**Collected material:**
===
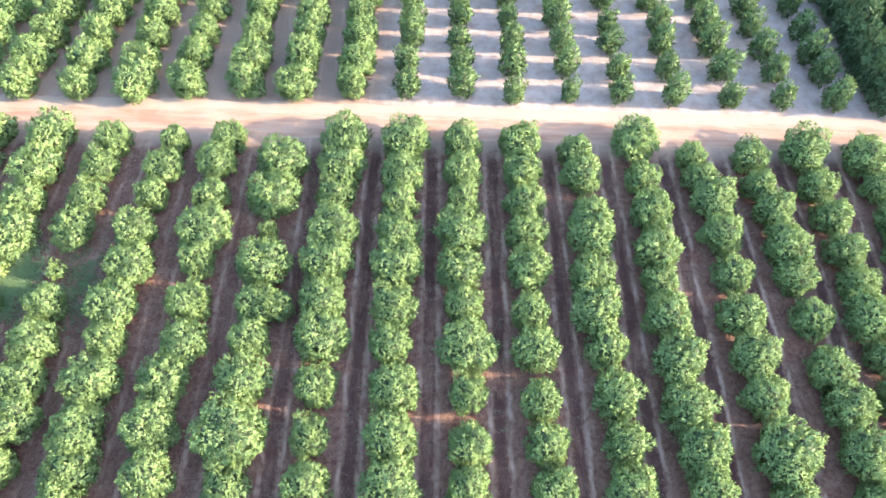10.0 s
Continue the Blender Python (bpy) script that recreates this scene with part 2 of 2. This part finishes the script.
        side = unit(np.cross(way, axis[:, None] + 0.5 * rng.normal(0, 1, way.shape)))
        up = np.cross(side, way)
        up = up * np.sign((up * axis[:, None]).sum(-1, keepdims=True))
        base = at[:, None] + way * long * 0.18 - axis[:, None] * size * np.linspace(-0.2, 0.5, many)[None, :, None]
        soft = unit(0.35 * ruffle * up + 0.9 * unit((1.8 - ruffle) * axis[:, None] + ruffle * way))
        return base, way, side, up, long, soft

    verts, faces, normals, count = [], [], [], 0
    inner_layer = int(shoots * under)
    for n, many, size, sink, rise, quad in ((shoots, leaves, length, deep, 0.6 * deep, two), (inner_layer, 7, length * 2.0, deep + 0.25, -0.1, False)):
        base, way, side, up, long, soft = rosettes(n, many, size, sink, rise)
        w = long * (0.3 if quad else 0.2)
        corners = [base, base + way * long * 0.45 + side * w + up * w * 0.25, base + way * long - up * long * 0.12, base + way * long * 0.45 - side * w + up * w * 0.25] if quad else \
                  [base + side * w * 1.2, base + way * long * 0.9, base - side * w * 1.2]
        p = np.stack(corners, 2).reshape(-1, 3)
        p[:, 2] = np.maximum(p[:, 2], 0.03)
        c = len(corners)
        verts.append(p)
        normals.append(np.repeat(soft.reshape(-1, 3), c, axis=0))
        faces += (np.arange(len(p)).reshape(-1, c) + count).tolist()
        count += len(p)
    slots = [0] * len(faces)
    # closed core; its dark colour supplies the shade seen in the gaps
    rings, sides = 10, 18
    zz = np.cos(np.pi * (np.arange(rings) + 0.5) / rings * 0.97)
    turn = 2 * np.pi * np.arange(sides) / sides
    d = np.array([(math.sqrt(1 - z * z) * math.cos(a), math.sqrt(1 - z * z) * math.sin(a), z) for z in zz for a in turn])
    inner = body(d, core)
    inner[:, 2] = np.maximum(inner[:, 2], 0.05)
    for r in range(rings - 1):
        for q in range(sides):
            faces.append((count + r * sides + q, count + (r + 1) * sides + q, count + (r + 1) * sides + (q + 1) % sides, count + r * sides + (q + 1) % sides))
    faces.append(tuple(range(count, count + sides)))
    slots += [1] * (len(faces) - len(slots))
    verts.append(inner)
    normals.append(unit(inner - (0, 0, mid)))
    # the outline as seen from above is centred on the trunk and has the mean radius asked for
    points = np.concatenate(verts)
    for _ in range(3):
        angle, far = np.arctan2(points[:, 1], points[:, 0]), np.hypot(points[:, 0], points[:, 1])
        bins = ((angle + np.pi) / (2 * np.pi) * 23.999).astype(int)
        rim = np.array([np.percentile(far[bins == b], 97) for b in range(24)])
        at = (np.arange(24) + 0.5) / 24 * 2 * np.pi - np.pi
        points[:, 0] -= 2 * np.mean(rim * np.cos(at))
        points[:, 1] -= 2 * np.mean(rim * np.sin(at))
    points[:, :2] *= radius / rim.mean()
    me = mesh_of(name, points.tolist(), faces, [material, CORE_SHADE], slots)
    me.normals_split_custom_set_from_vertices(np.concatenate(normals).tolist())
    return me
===
**Problem to solve:** Exactly the lines from the line with "Continue the Blender" to the line with "return base, way, side, up, long, soft", both included, are to be extracted, and no others.

**Solution:**
Continue the Blender Python (bpy) script that recreates this scene with part 2 of 2. This part finishes the script.
        side = unit(np.cross(way, axis[:, None] + 0.5 * rng.normal(0, 1, way.shape)))
        up = np.cross(side, way)
        up = up * np.sign((up * axis[:, None]).sum(-1, keepdims=True))
        base = at[:, None] + way * long * 0.18 - axis[:, None] * size * np.linspace(-0.2, 0.5, many)[None, :, None]
        soft = unit(0.35 * ruffle * up + 0.9 * unit((1.8 - ruffle) * axis[:, None] + ruffle * way))
        return base, way, side, up, long, soft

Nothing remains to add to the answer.